Now, that could certainly be some posturing from Donald’s camp, but the threat of sitting out is at least out there.

Have other players held out into the regular season recently?

Texans left tackle Duane Brown held out into October just last year, and he forced a trade to the Seahawks. Seahawks safety Kam Chancellor did it in 2015, but he didn’t accomplish anything. The heavy fine structure that’s baked into this CBA really disincentivizes holdouts.


Why won’t the Rams do a deal with Donald?

All long-term deals are complex, but the system kind of allows the Rams to wait this one out. As a first-round pick, Donald has a fifth-year option, which, as I mentioned above, pays $6.9 million. That’s maybe a third (or more) of what he might get on the open market. And when he’s eligible to be a restricted free agent, the Rams could then place the franchise tag on him to retain his rights without allowing him to field other offers. And just how Washington did with Kirk Cousins and the Steelers did with Le’Veon Bell, they can use that tag more than once. By 2020, the Rams likely will have done (or would be close to doing) a lucrative long-term deal with quarterback Jared Goff, whose fifth-year option season is that year. As a result, the Rams could be thinking it’s more prudent to go year-to-year with Donald. They even could tag Donald up to three times, which would cut off his bargaining position but pay him a total of $58.7 million in that span—less than market rate, but at least somewhat in the ballpark. The risk for Donald is that a brutal injury could keep him from seeing all that money. And by 2021, he will be 30.

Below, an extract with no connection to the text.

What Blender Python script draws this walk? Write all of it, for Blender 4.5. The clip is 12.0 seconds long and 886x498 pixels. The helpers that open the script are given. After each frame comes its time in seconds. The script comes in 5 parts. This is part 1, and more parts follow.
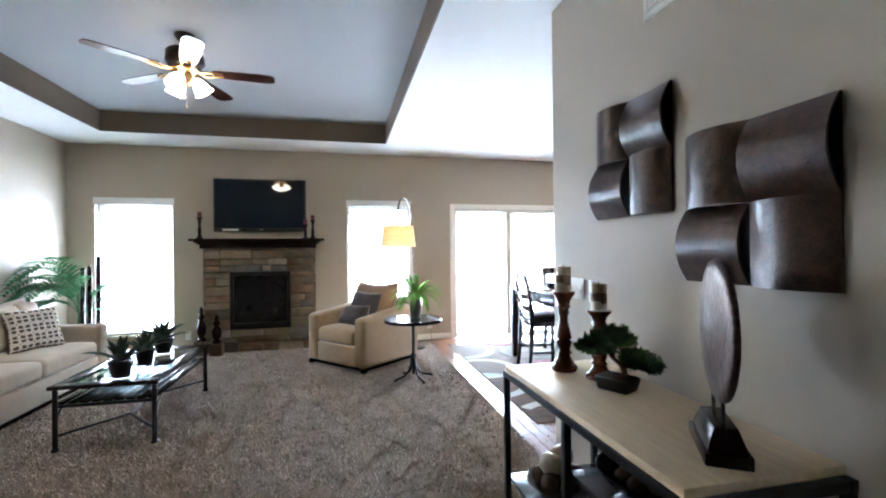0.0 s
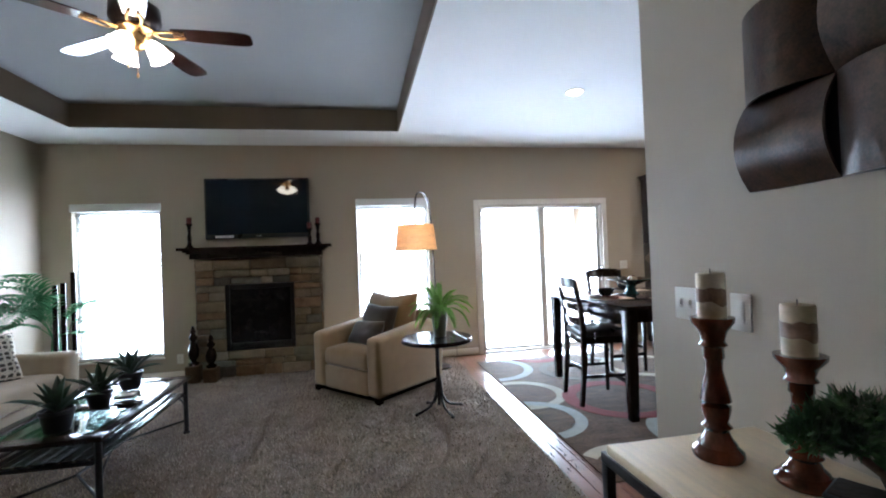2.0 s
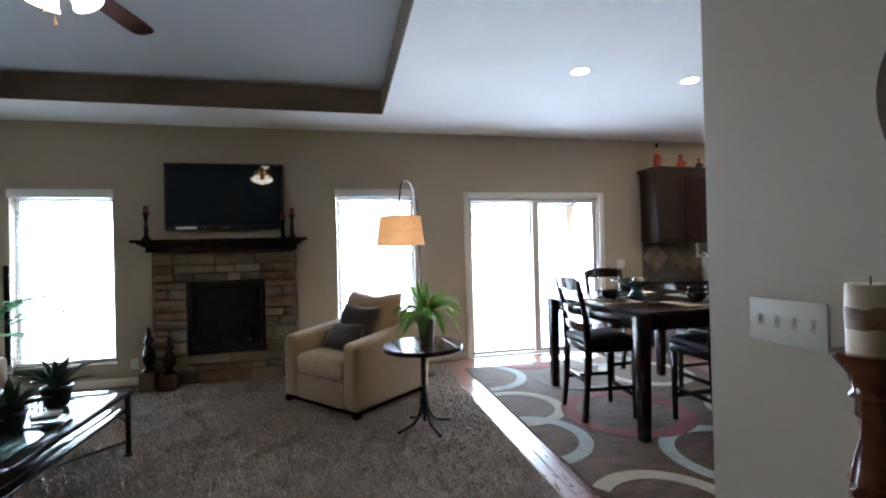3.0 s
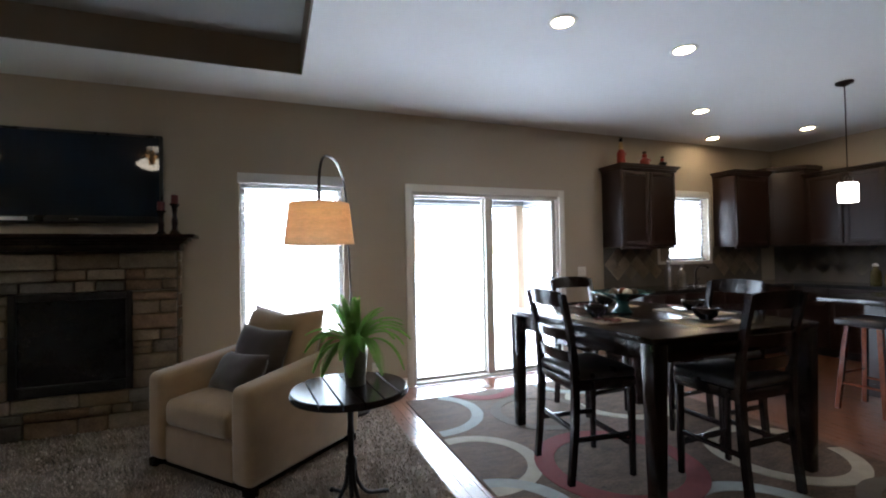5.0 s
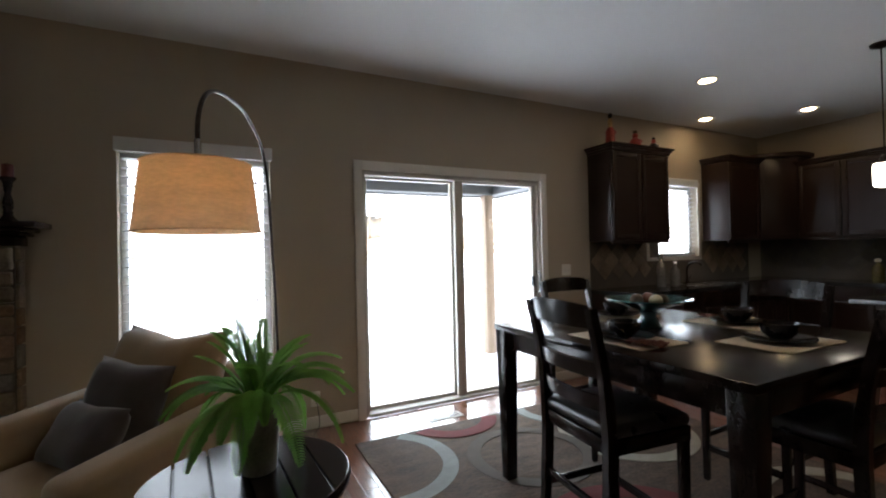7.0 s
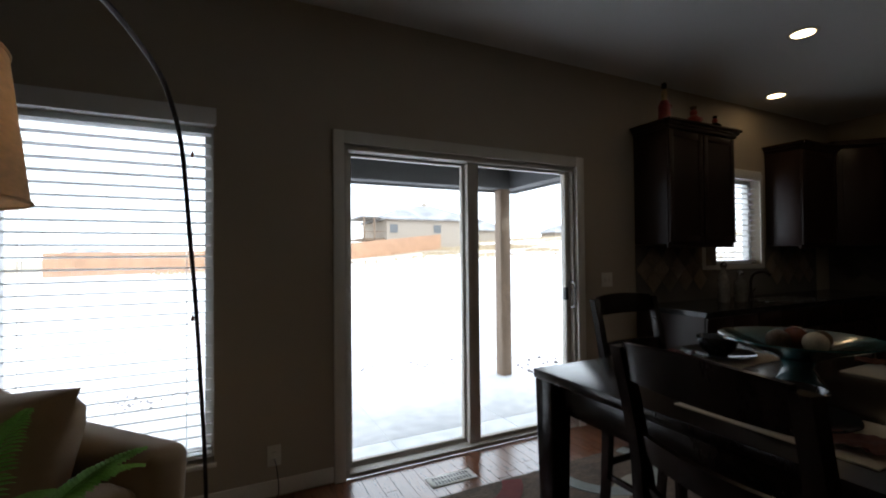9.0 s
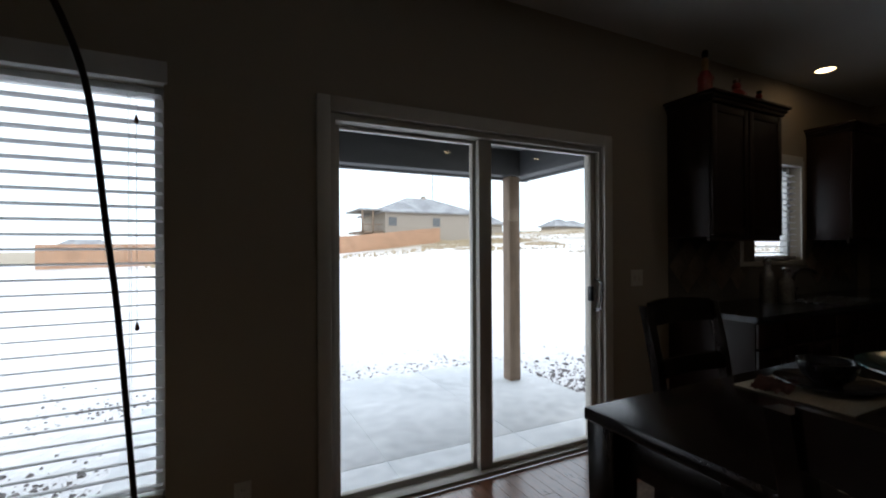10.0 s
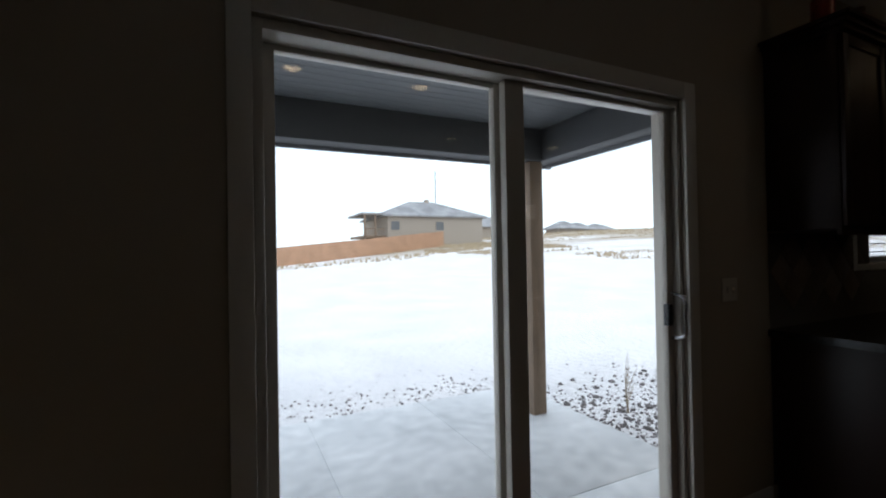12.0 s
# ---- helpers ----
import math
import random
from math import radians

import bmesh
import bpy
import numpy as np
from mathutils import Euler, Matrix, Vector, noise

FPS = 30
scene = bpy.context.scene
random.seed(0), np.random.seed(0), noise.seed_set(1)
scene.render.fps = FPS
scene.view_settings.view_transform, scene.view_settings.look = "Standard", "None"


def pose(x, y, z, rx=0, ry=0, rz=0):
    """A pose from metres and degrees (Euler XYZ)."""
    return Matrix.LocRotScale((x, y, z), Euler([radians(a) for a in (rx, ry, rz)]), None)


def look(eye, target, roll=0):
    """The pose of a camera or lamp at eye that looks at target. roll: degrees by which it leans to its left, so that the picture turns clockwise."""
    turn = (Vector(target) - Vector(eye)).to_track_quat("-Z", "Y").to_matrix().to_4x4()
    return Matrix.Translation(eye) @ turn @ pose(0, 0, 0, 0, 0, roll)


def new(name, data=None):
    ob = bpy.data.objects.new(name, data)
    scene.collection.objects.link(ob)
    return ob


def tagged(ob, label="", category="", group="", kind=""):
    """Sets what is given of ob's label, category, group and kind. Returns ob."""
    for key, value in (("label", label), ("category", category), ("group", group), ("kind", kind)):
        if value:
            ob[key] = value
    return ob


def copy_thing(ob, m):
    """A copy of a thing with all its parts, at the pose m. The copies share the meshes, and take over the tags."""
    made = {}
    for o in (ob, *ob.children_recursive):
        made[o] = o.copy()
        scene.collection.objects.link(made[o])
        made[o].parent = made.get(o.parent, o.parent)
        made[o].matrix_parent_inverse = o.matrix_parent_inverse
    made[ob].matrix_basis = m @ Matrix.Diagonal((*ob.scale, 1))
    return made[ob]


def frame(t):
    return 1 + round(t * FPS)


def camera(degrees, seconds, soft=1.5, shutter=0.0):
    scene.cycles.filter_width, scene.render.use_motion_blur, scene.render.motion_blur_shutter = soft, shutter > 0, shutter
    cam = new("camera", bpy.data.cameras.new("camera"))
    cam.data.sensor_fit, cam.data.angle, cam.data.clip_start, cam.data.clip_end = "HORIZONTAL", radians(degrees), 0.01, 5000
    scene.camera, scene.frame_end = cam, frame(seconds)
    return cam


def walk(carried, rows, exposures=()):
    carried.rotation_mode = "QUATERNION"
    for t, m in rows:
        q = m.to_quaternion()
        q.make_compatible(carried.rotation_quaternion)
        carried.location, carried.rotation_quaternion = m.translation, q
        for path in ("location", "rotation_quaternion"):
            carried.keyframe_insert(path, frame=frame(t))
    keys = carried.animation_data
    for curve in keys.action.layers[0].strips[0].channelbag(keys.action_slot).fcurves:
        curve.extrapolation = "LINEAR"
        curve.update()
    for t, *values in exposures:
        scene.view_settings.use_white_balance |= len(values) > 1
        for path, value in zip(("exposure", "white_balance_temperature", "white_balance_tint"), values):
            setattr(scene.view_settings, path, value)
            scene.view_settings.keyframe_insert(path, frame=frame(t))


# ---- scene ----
cam = camera(90.2, 12.0, soft=2.0)
METRES, EYE, TILT, LEAN, TURN = 5.696, 1.385, 0.136, -0.277, -12.804
ROWS = [
    (0.0, -0.0009, 0.0028, -0.0001, -0.04, 0.12, 0.80),
    (0.5, -0.0032, 0.0399, 0.0015, -0.33, 0.43, 1.70),
    (1.0, -0.0045, 0.0777, 0.0018, 0.16, 0.93, 2.68),
    (1.5, -0.0094, 0.1148, 0.0013, 1.45, 1.03, 3.06),
    (2.0, -0.0171, 0.1561, -0.0010, 2.22, 0.66, 2.52),
    (2.5, -0.0250, 0.1905, -0.0015, 1.44, 0.31, 2.01),
    (3.0, -0.0256, 0.2366, -0.0017, 0.18, 0.17, 1.79),
    (5.0, -0.0294, 0.4129, -0.0068, -8.26, 0.84, 1.30),
    (5.5, -0.0274, 0.4553, -0.0072, -9.84, 1.17, 1.54),
    (6.0, -0.0241, 0.4987, -0.0086, -11.94, 0.87, 1.92),
    (6.5, -0.0183, 0.5406, -0.0086, -13.37, 0.22, 1.92),
    (7.0, -0.0104, 0.5802, -0.0084, -13.93, 0.34, 1.56),
    (9.0, 0.0256, 0.7427, -0.0082, -13.25, 0.72, 0.79),
    (9.5, 0.0289, 0.7845, -0.0068, -13.07, 0.17, 0.11),
    (10.0, 0.0372, 0.8270, -0.0081, -13.40, -0.13, 0.54),
    (10.5, 0.0470, 0.8681, -0.0091, -13.46, -0.10, 1.02),
    (11.0, 0.0550, 0.9101, -0.0095, -13.54, 0.33, 1.22),
    (11.5, 0.0615, 0.9518, -0.0084, -13.68, 0.50, 1.27),
    (12.0, 0.0735, 0.9905, -0.0097, -12.92, 0.40, 1.25),
]
EXPOSURES = [(0.0, 5.42, 5350, 8), (1.0, 5.05, 5350, 8), (2.0, 4.58, 5400, 8), (3.0, 4.21, 5500, 8), (5.0, 3.7, 5700, 9), (6.0, 3.33, 6000, 10), (7.0, 2.85, 6200, 10), (8.0, 2.05, 6200, 10), (9.0, 1.1, 6200, 10), (9.5, 0.65, 6200, 10), (10.5, 0.18, 6150, 10), (12.0, -0.04, 6150, 10)]
walk(cam, [(t, pose(0, 0, EYE, TILT, LEAN, TURN) @ pose(METRES * x, METRES * y, METRES * z, 90 + pitch, roll, yaw)) for t, x, y, z, yaw, pitch, roll in ROWS], EXPOSURES)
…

Huh. I didn’t know he was already that old.

Yep. He’s 27. Teams in recent years have been hesitant to give big money to non-quarterbacks. As Joel Corry of calculated, the top of the non-quarterback market has grown 18 percent since this CBA was enacted in 2011, while the quarterback market has shot up 67 percent—with a 20 percent jump happening in just the past year. Matt Ryan crossed the $30 million per year threshold, and Aaron Rodgers is likely to be next. At the same time, the highest-paid non-QB is the Broncos’ Miller, who’s pulling in a shade over $19 million annually—on a deal he signed two years ago.


What gives?

The scarcity of quality quarterbacks leads teams to place a lot of value in them. And defensive linemen like Mario Williams ($16 million in average annual value in 2012), Ndamukong Suh ($59.5 million fully guaranteed in 2015), and Muhammad Wilkerson ($36.75 fully guaranteed in 2016) all signed megadeals they never lived up to. J.J. Watt signed a big deal in 2014 but has been wracked with injuries the last two years. Hell, look at the kind of shit Raiders head coach Jon Gruden is saying about edge rusher Khalil Mack, his best player:


Mack, like Donald, is holding out as he enters his fifth-year option season. Mack’s option will pay him $13.846 million, which is well below market rate, given what a terrific player he is. Now, Mack’s circumstances are somewhat different, in that the Raiders have a quarterback in Derek Carr who is on a second contract that will pay him $25 million per year. But still: The cap has jumped 14 percent just in the last two years, and the Raiders are estimated to have more than $40 million in cap space in 2019. And the overall trend here is very real: Corry noted that in 2011, the first year of the current CBA, the highest paid non-QB was making 89.7 percent of the average annual salary of the highest paid QB. By 2017, that figure had dipped to 70.7 percent. Teams appear to be afraid of setting a trend by crossing a $20 million threshold with non-QBs.

But, like, why?

Robert Mays of The Ringer wrote back in May that only four of the 28 teams to have reached the conference championship game since 2011 had non-QBs who accounted for more than 10 percent of their cap, as Donald would if he were to sign a market-rate megadeal. And the Rams have the franchise tag in their quiver.


What’s Donald worth? Like, annually and in terms of a guarantee?

I’m again going to refer to this piece by CBS’s Corry, because it lays all of this out. Corry compared the highest AAVs, total guarantees, and full guarantees of QBs and non-QBs from 2011 to 2017, and averaged them out. Assuming an AAV of 78.7 percent, a total guarantee of 84.9 percent, and a full guarantee of 79.5 percent, Donald (and Mack, for that matter) ought to be looking at something in the range of $23.6 million in AAV, an overall guarantee of $85 million, and a full guarantee of $67.5 million. A deal like that for a non-QB would be a trend-setter, for sure. No one knows what Donald is asking for, but given the gaping disparity between those numbers and what he’s set to earn this season, it’s easy to see why he again plans to stay away for a while.